NBER working papers / by Daron Acemoglu, Philippe Aghion Leonardo Bursztyn and David Hemous (RFFers may access this report onsite or by accessing RFF’s network first using VPN offsite]
[From Michael A. Levi’s CFR blog] Daron Acemoglu, Philippe Aghion, and two of their colleagues (MIT and Harvard) posted a fascinating working paper last October that hasn’t gotten the attention it deserves in the policy world…so I’ll try to explain a bit about what it says.
I take three big points away from it: First, under most plausible circumstances, optimal climate policy is a mix of carbon pricing and government innovation subsidies (that is, support for RD&D). Second, it’s probably much more expensive to achieve the same environmental outcomes through carbon pricing alone.
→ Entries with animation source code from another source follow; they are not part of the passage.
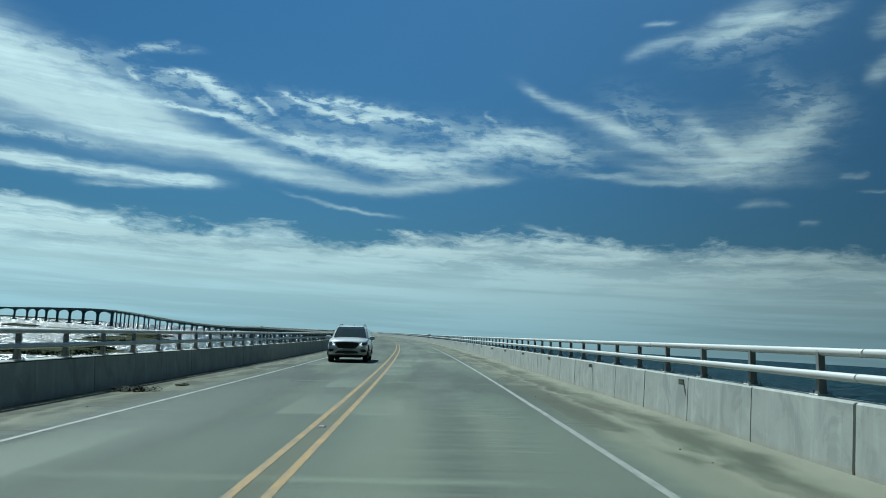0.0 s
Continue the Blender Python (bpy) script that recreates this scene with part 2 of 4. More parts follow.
VEILS = [
    (-18.6, 15.8, 5.6, 1.30, -10, 0.33, 0.40), (-7.1, 15.9, 8.2, 1.30, -4, 0.00, 0.38), (-5.7, 13.3, 9.2, 1.50, -4, -0.25, 0.45), (-26.7, 15.7, 5.6, 2.00, -15, 0.00, 0.40),
    (-45.8, 10.6, 9.5, 1.70, 2, 0.00, 0.30), (-49.9, 7.6, 11.6, 1.70, 2, 0.00, 0.28), (-29.2, 12.0, 7.0, 0.50, -2, -0.17, 0.50), (16.5, 15.3, 6.5, 2.30, -24, 0.00, 0.34),
    (23.9, 15.2, 5.0, 2.50, 30, -0.42, 0.38), (5.3, 14.5, 6.6, 1.80, -7, 0.00, 0.45), (21.9, 22.1, 5.8, 1.70, 11, -0.21, 0.32), (-28.8, 17.1, 5.9, 1.20, 3, 0.00, 0.35),
    (23.9, 18.1, 3.0, 1.50, -37, 0.00, 0.22)]


def streaks(rows, tex, low, gain):
    """The cover of a family of streaks, each a bowed, tapering stroke combed by the fibres of tex."""
    cx, cy, _ = bent_parts
    total = None
    for a0, e0, half, wide, slope, bow, dens in rows:
        # the sum so far rides along as the third coordinate
        here = WN.new("ShaderNodeCombineXYZ")
        WL.new(cx, here.inputs[0]), WL.new(cy, here.inputs[1])
        if total is not None:
            WL.new(total, here.inputs[2])
        mp = WN.new("ShaderNodeMapping")
        mp.vector_type = "TEXTURE"
        mp.inputs["Location"].default_value = (a0, e0, 0)
        mp.inputs["Rotation"].default_value = (0, 0, radians(slope))
        mp.inputs["Scale"].default_value = (half, wide, 1)
        WL.new(here.outputs[0], mp.inputs["Vector"])
        piece_ = WN.new("ShaderNodeSeparateXYZ")
        WL.new(mp.outputs[0], piece_.inputs[0])
        uu = wmath("MULTIPLY", piece_.outputs[0], piece_.outputs[0])
        v = wmath("ADD", wmath("MULTIPLY_ADD", uu, bow / wide, -bow / wide), piece_.outputs[1])
        r = wmath("MULTIPLY_ADD", v, v, wmath("MULTIPLY", uu, uu))
        total = wmath("MULTIPLY_ADD", wmath("POWER", 0.135, r), dens, piece_.outputs[2])
    # thin towards the edges, and combed through
    soft = wmath("POWER", wmath("MINIMUM", total, 1.6), 1.2)
    return wmath("MULTIPLY", wmath("MULTIPLY", soft, gain), wmath("MULTIPLY_ADD", tex, 1.0 - low, low))


def fibres(rot, off, long=0.14, wide=2.6):
    """Combed noise: long soft bundles, thin hairs and ragged flecks."""
    bundle = wnoise(bentv, 1.0, 0.09, 0.75, rot, 5, 0.52, off=off).outputs["Fac"]
    hairs = wnoise(bentv, 1.0, long, wide, rot + 5, 4, 0.55, off=off + 6).outputs["Fac"]
    flecks = wnoise(bentv, 1.0, 0.55, 1.6, rot - 14, 6, 0.62, off=off + 13).outputs["Fac"]
    mixed_ = wmath("ADD", wmath("MULTIPLY", bundle, 0.38), wmath("ADD", wmath("MULTIPLY", hairs, 0.38), wmath("MULTIPLY", flecks, 0.24)))
    return wrange(mixed_, 0.36, 0.66), flecks


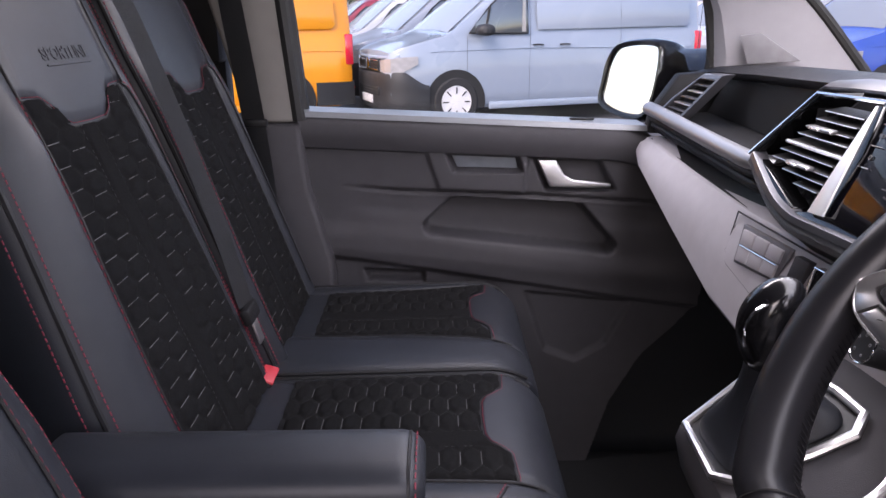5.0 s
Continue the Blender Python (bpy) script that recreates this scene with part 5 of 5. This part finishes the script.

Third, carbon leakage (the shifting of dirty industries to unregulated economies) can have bigger negative consequences than most have assumed.
The paper starts by pointing out something that most people probably don’t realize:
“The response of technological change to environmental policy has until very recently been all but ignored by leading economic analyses of environment policy, which have mostly focused on computable general equilibrium models with exogenous technology.”
In English, this means that most economic analyses of optimal climate policy (and of carbon pricing in particular) pretend that the pace of future innovation in clean energy technology has nothing to do with the strength of environmental regulation – it’s exogenous, or imposed on the model. Suppose a carbon price of $5, and the cost of clean energy technologies will steadily fall; impose a price of $500 instead, and that cost will drop at precisely the same rate.
This, of course, is nonsense. It sharply contradicts our intuition (which is borne out by empirical study) that environmental regulation tends to spur environmentally friendly innovation. Serious modeling of environmental policy needs to incorporate regulation-driven innovation – what economists call “endogenous innovation”.